**Material provided**

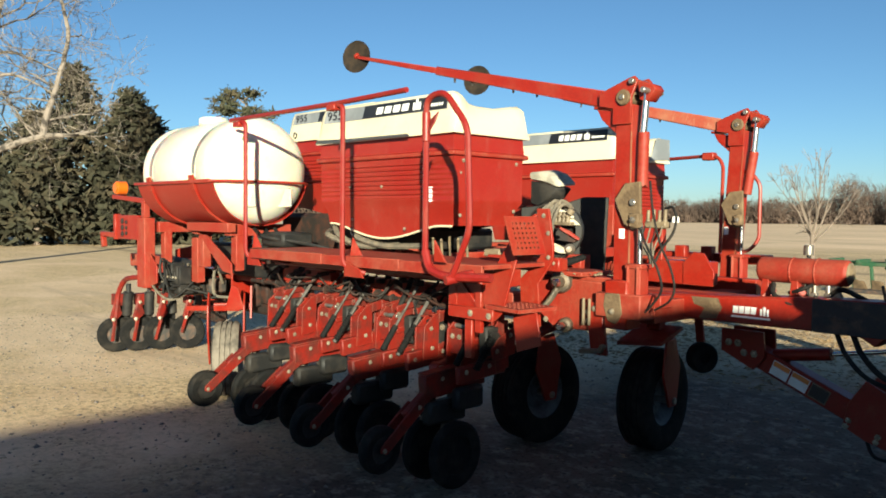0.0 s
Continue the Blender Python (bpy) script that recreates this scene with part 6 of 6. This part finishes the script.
def needles(b, c, size, n, rng, flat=0.5):
    """A clump of needle sprays: small crossed slivers round a point."""
    for k in range(n):
        d = Vector((rng.gauss(0, 1), rng.gauss(0, 1), rng.gauss(0, flat))).normalized()
        p = Vector(c) + d * size * rng.uniform(0.2, 1.0)
        t = Vector((rng.uniform(-1, 1), rng.uniform(-1, 1), rng.uniform(-0.4, 0.8))).normalized()
        s = d.cross(t)
        if s.length < 0.05:
            continue
        s = s.normalized() * size * rng.uniform(0.10, 0.22)
        L = (d * 0.7 + t).normalized() * size * rng.uniform(0.35, 0.7)
        vs = [b.verts.new(p - s), b.verts.new(p + s), b.verts.new(p + L + s * 0.3), b.verts.new(p + L * 1.1 - s * 0.2)]
        b.faces.new(vs)


def build_cedar(at, h, r, seed, label):
    rng = random.Random(seed)
    base = Vector(at)
    t = thing("cedar_tree", base, label, "tree", "evergreens behind the yard")
    b = B()
    tube(b, spline([base, base + Vector((0.05, 0, h * 0.5)), base + Vector((0, 0, h * 0.96))], 4), 0.16, 7, 0.03)
    part("trunk", b, BARK, t)
    b = B()
    m = 150
    for i in range(m):
        f = (i + rng.random()) / m
        z = 0.25 + f * (h - 0.3)
        rr = r * (1 - f) ** 0.75 * rng.uniform(0.45, 1.12) + 0.12
        a = rng.uniform(0, 2 * math.pi)
        needles(b, base + Vector((rr * math.cos(a), rr * math.sin(a), z + 0.25 * rng.random())), 0.55 + 0.35 * (1 - f), 26, rng, 0.7)
    part("crown", b, CEDAR, t, smooth=0)


build_cedar((-41.5, 12.2, 0), 6.2, 2.2, 1, "dark broad cedar at the yard's edge")
build_cedar((-42.5, 14.4, 0), 8.8, 2.5, 2, "tall dark cedar at the yard's edge")
build_cedar((-41.0, 16.6, 0), 7.6, 2.4, 3, "dark broad cedar at the yard's edge")
build_cedar((-43.0, 18.6, 0), 6.6, 2.3, 4, "dark broad cedar at the yard's edge")
build_cedar((-46.0, 10.6, 0), 6.8, 2.6, 6, "dark broad cedar at the yard's edge")
build_cedar((-40.2, 19.8, 0), 5.2, 2.2, 8, "dark broad cedar at the yard's edge")


def build_pine():
    rng = random.Random(21)
    base = Vector((-52.3, 29.4, 0))
    t = thing("pine_tree", base, "pine with a flat open crown above the planter", "tree")
    b = B()
    tube(b, spline([base, base + Vector((0.1, 0, 5)), base + Vector((0, 0.2, 9.6))], 4), 0.24, 8, 0.06)
    part("trunk", b, BARK, t)
    b = B()
    c = B()
    for i in range(16):
        z = 5.5 + 4.4 * i / 15
        a = rng.uniform(0, 2 * math.pi)
        L = rng.uniform(1.4, 3.4) * (1.0 if i < 12 else 0.6)
        p = base + Vector((0, 0.1, z))
        q = p + Vector((math.cos(a) * L, math.sin(a) * L, rng.uniform(-0.1, 0.7)))
        tube(c, spline([p, p.lerp(q, 0.5) + Vector((0, 0, 0.15)), q], 3), 0.06, 5, 0.02)
        for k in range(9):
            f = rng.uniform(0.35, 1.05)
            needles(b, p.lerp(q, f) + Vector((rng.uniform(-0.4, 0.4), rng.uniform(-0.4, 0.4), rng.uniform(0, 0.35))), 0.5, 22, rng, 0.45)
    part("bough", c, BARK, t)
    part("crown", b, PINE, t, smooth=0)


build_pine()


def build_tree_line():
    """Bare winter woods along the far edge of the field, as trunks, forks and brush."""
    rng = random.Random(3)
    verts, faces, brush_v, brush_f = [], [], [], []

    def stick(p, q, r0, r1):
        d = (q - p).normalized()
        s = Vector((d.y, -d.x, 0))
        s = s.normalized() if s.length > 0.01 else Vector((1, 0, 0))
        u = s.cross(d)
        k = len(verts)
        for c, r in ((p, r0), (q, r1)):
            for a in (0, 2.094, 4.189):
                verts.append(c + (s * math.cos(a) + u * math.sin(a)) * r)
        faces.extend([(k, k + 1, k + 4, k + 3), (k + 1, k + 2, k + 5, k + 4), (k + 2, k, k + 3, k + 5)])

    for i in range(430):
        f = (i + rng.uniform(-0.9, 0.9)) / 429
        ang = radians(70 + 108 * f)
        dist = 246 + rng.uniform(0, 34)
        base = Vector((-1 + dist * math.cos(ang), 2 + dist * math.sin(ang), 0))
        deg = math.degrees(ang)
        tall = 13.6 if deg < 103 else (12.2 if deg < 110 else 6.8)
        wave = noise.noise(Vector((deg * 0.55, 0.3, 0.0))) * 0.30 + noise.noise(Vector((deg * 1.7, 4.1, 0.0))) * 0.20
        tall = max(3.0, tall * (0.90 + 0.55 * wave) * rng.uniform(0.86, 1.10))
        top = base + Vector((rng.uniform(-0.8, 0.8), rng.uniform(-0.8, 0.8), tall))
        stick(base, base.lerp(top, 0.5), 0.17, 0.11)
        stick(base.lerp(top, 0.5), top, 0.12, 0.03)
        for k in range(22):
            g = rng.uniform(0.2, 0.97)
            p = base.lerp(top, g)
            a = rng.uniform(0, 2 * math.pi)
            L = tall * rng.uniform(0.16, 0.42) * (1.2 - g * 0.75)
            q = p + Vector((math.cos(a) * L, math.sin(a) * L, L * rng.uniform(0.8, 1.9)))
            stick(p, q, 0.055, 0.025)
            for m in range(4):
                w = p.lerp(q, rng.uniform(0.3, 1.0))
                e = w + Vector((rng.uniform(-1, 1), rng.uniform(-1, 1), rng.uniform(0.1, 1.1))) * L * 0.5
                stick(w, e, 0.032, 0.016)
        for k in range(520):
            h = tall * 0.97 * rng.random() ** 1.1
            c = base + Vector((rng.uniform(-3.6, 3.6), rng.uniform(-4, 2.5), h))
            j = len(brush_v)
            d = Vector((rng.uniform(-0.9, 0.9), rng.uniform(-0.9, 0.9), rng.uniform(0.3, 1.5))).normalized() * rng.uniform(0.5, 1.7)
            w = 0.06 + 0.34 * (1 - h / tall) ** 2
            s = Vector((rng.uniform(-1, 1), rng.uniform(-1, 1), 0.2)).normalized() * rng.uniform(0.4, 1.0) * w
            brush_v.extend([c - s, c + s, c + d + s * 0.4, c + d * 1.15])
            brush_f.append((j, j + 1, j + 2, j + 3))
    t = thing("woods", (-100, 230, 0), "bare brown winter woods along the far field edge", "woods", kind="stuff")
    for name, v, f, m in (("bare_trunks", verts, faces, TWIG), ("undergrowth", brush_v, brush_f, BRUSH)):
        me = bpy.data.meshes.new(name)
        me.from_pydata([tuple(p) for p in v], [], f)
        me.materials.append(m)
        tagged(part(name, me, m, t), kind="stuff")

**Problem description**
Without the pictures, transcribe the listing above exactly.

**Solved problem**
0.0 s
Continue the Blender Python (bpy) script that recreates this scene with part 6 of 6. This part finishes the script.
def needles(b, c, size, n, rng, flat=0.5):
    """A clump of needle sprays: small crossed slivers round a point."""
    for k in range(n):
        d = Vector((rng.gauss(0, 1), rng.gauss(0, 1), rng.gauss(0, flat))).normalized()
        p = Vector(c) + d * size * rng.uniform(0.2, 1.0)
        t = Vector((rng.uniform(-1, 1), rng.uniform(-1, 1), rng.uniform(-0.4, 0.8))).normalized()
        s = d.cross(t)
        if s.length < 0.05:
            continue
        s = s.normalized() * size * rng.uniform(0.10, 0.22)
        L = (d * 0.7 + t).normalized() * size * rng.uniform(0.35, 0.7)
        vs = [b.verts.new(p - s), b.verts.new(p + s), b.verts.new(p + L + s * 0.3), b.verts.new(p + L * 1.1 - s * 0.2)]
        b.faces.new(vs)


def build_cedar(at, h, r, seed, label):
    rng = random.Random(seed)
    base = Vector(at)
    t = thing("cedar_tree", base, label, "tree", "evergreens behind the yard")
    b = B()
    tube(b, spline([base, base + Vector((0.05, 0, h * 0.5)), base + Vector((0, 0, h * 0.96))], 4), 0.16, 7, 0.03)
    part("trunk", b, BARK, t)
    b = B()
    m = 150
    for i in range(m):
        f = (i + rng.random()) / m
        z = 0.25 + f * (h - 0.3)
        rr = r * (1 - f) ** 0.75 * rng.uniform(0.45, 1.12) + 0.12
        a = rng.uniform(0, 2 * math.pi)
        needles(b, base + Vector((rr * math.cos(a), rr * math.sin(a), z + 0.25 * rng.random())), 0.55 + 0.35 * (1 - f), 26, rng, 0.7)
    part("crown", b, CEDAR, t, smooth=0)


build_cedar((-41.5, 12.2, 0), 6.2, 2.2, 1, "dark broad cedar at the yard's edge")
build_cedar((-42.5, 14.4, 0), 8.8, 2.5, 2, "tall dark cedar at the yard's edge")
build_cedar((-41.0, 16.6, 0), 7.6, 2.4, 3, "dark broad cedar at the yard's edge")
build_cedar((-43.0, 18.6, 0), 6.6, 2.3, 4, "dark broad cedar at the yard's edge")
build_cedar((-46.0, 10.6, 0), 6.8, 2.6, 6, "dark broad cedar at the yard's edge")
build_cedar((-40.2, 19.8, 0), 5.2, 2.2, 8, "dark broad cedar at the yard's edge")


def build_pine():
    rng = random.Random(21)
    base = Vector((-52.3, 29.4, 0))
    t = thing("pine_tree", base, "pine with a flat open crown above the planter", "tree")
    b = B()
    tube(b, spline([base, base + Vector((0.1, 0, 5)), base + Vector((0, 0.2, 9.6))], 4), 0.24, 8, 0.06)
    part("trunk", b, BARK, t)
    b = B()
    c = B()
    for i in range(16):
        z = 5.5 + 4.4 * i / 15
        a = rng.uniform(0, 2 * math.pi)
        L = rng.uniform(1.4, 3.4) * (1.0 if i < 12 else 0.6)
        p = base + Vector((0, 0.1, z))
        q = p + Vector((math.cos(a) * L, math.sin(a) * L, rng.uniform(-0.1, 0.7)))
        tube(c, spline([p, p.lerp(q, 0.5) + Vector((0, 0, 0.15)), q], 3), 0.06, 5, 0.02)
        for k in range(9):
            f = rng.uniform(0.35, 1.05)
            needles(b, p.lerp(q, f) + Vector((rng.uniform(-0.4, 0.4), rng.uniform(-0.4, 0.4), rng.uniform(0, 0.35))), 0.5, 22, rng, 0.45)
    part("bough", c, BARK, t)
    part("crown", b, PINE, t, smooth=0)


build_pine()


def build_tree_line():
    """Bare winter woods along the far edge of the field, as trunks, forks and brush."""
    rng = random.Random(3)
    verts, faces, brush_v, brush_f = [], [], [], []

    def stick(p, q, r0, r1):
        d = (q - p).normalized()
        s = Vector((d.y, -d.x, 0))
        s = s.normalized() if s.length > 0.01 else Vector((1, 0, 0))
        u = s.cross(d)
        k = len(verts)
        for c, r in ((p, r0), (q, r1)):
            for a in (0, 2.094, 4.189):
                verts.append(c + (s * math.cos(a) + u * math.sin(a)) * r)
        faces.extend([(k, k + 1, k + 4, k + 3), (k + 1, k + 2, k + 5, k + 4), (k + 2, k, k + 3, k + 5)])

    for i in range(430):
        f = (i + rng.uniform(-0.9, 0.9)) / 429
        ang = radians(70 + 108 * f)
        dist = 246 + rng.uniform(0, 34)
        base = Vector((-1 + dist * math.cos(ang), 2 + dist * math.sin(ang), 0))
        deg = math.degrees(ang)
        tall = 13.6 if deg < 103 else (12.2 if deg < 110 else 6.8)
        wave = noise.noise(Vector((deg * 0.55, 0.3, 0.0))) * 0.30 + noise.noise(Vector((deg * 1.7, 4.1, 0.0))) * 0.20
        tall = max(3.0, tall * (0.90 + 0.55 * wave) * rng.uniform(0.86, 1.10))
        top = base + Vector((rng.uniform(-0.8, 0.8), rng.uniform(-0.8, 0.8), tall))
        stick(base, base.lerp(top, 0.5), 0.17, 0.11)
        stick(base.lerp(top, 0.5), top, 0.12, 0.03)
        for k in range(22):
            g = rng.uniform(0.2, 0.97)
            p = base.lerp(top, g)
            a = rng.uniform(0, 2 * math.pi)
            L = tall * rng.uniform(0.16, 0.42) * (1.2 - g * 0.75)
            q = p + Vector((math.cos(a) * L, math.sin(a) * L, L * rng.uniform(0.8, 1.9)))
            stick(p, q, 0.055, 0.025)
            for m in range(4):
                w = p.lerp(q, rng.uniform(0.3, 1.0))
                e = w + Vector((rng.uniform(-1, 1), rng.uniform(-1, 1), rng.uniform(0.1, 1.1))) * L * 0.5
                stick(w, e, 0.032, 0.016)
        for k in range(520):
            h = tall * 0.97 * rng.random() ** 1.1
            c = base + Vector((rng.uniform(-3.6, 3.6), rng.uniform(-4, 2.5), h))
            j = len(brush_v)
            d = Vector((rng.uniform(-0.9, 0.9), rng.uniform(-0.9, 0.9), rng.uniform(0.3, 1.5))).normalized() * rng.uniform(0.5, 1.7)
            w = 0.06 + 0.34 * (1 - h / tall) ** 2
            s = Vector((rng.uniform(-1, 1), rng.uniform(-1, 1), 0.2)).normalized() * rng.uniform(0.4, 1.0) * w
            brush_v.extend([c - s, c + s, c + d + s * 0.4, c + d * 1.15])
            brush_f.append((j, j + 1, j + 2, j + 3))
    t = thing("woods", (-100, 230, 0), "bare brown winter woods along the far field edge", "woods", kind="stuff")
    for name, v, f, m in (("bare_trunks", verts, faces, TWIG), ("undergrowth", brush_v, brush_f, BRUSH)):
        me = bpy.data.meshes.new(name)
        me.from_pydata([tuple(p) for p in v], [], f)
        me.materials.append(m)
        tagged(part(name, me, m, t), kind="stuff")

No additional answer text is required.